Test input Expected output What it validates
3 distinct primes NO No shared factors
6 10 15 YES Cross-number shared prime detection
all ones NO Handling numbers without primes
4 9 25 NO Repeated structure without overlap

Edge Cases

One edge case is when all numbers are 1. The algorithm processes each number but never inserts anything into the prime set, so no false positives occur and the output remains NO.

Another edge case is repeated composite numbers like 8 8. The first 8 inserts prime 2 into the set.

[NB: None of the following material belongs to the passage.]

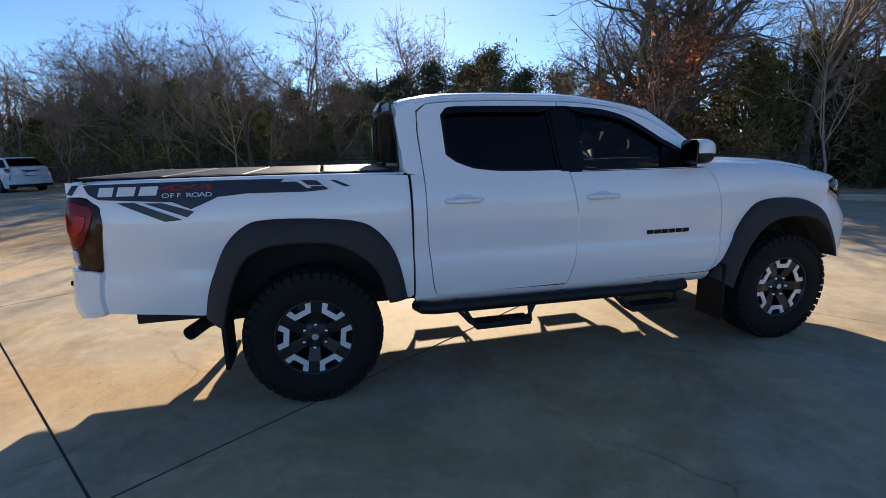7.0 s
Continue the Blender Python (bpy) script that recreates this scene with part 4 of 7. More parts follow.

The second 8 again produces prime 2, which is found in the set, immediately triggering YES. This demonstrates correct handling of duplicates across positions, not within a single number.

A final edge case is when numbers are pairwise coprime but large, such as 2, 3, 5, 7, 11. Each prime is inserted once and never revisited, so the algorithm correctly completes without triggering a match.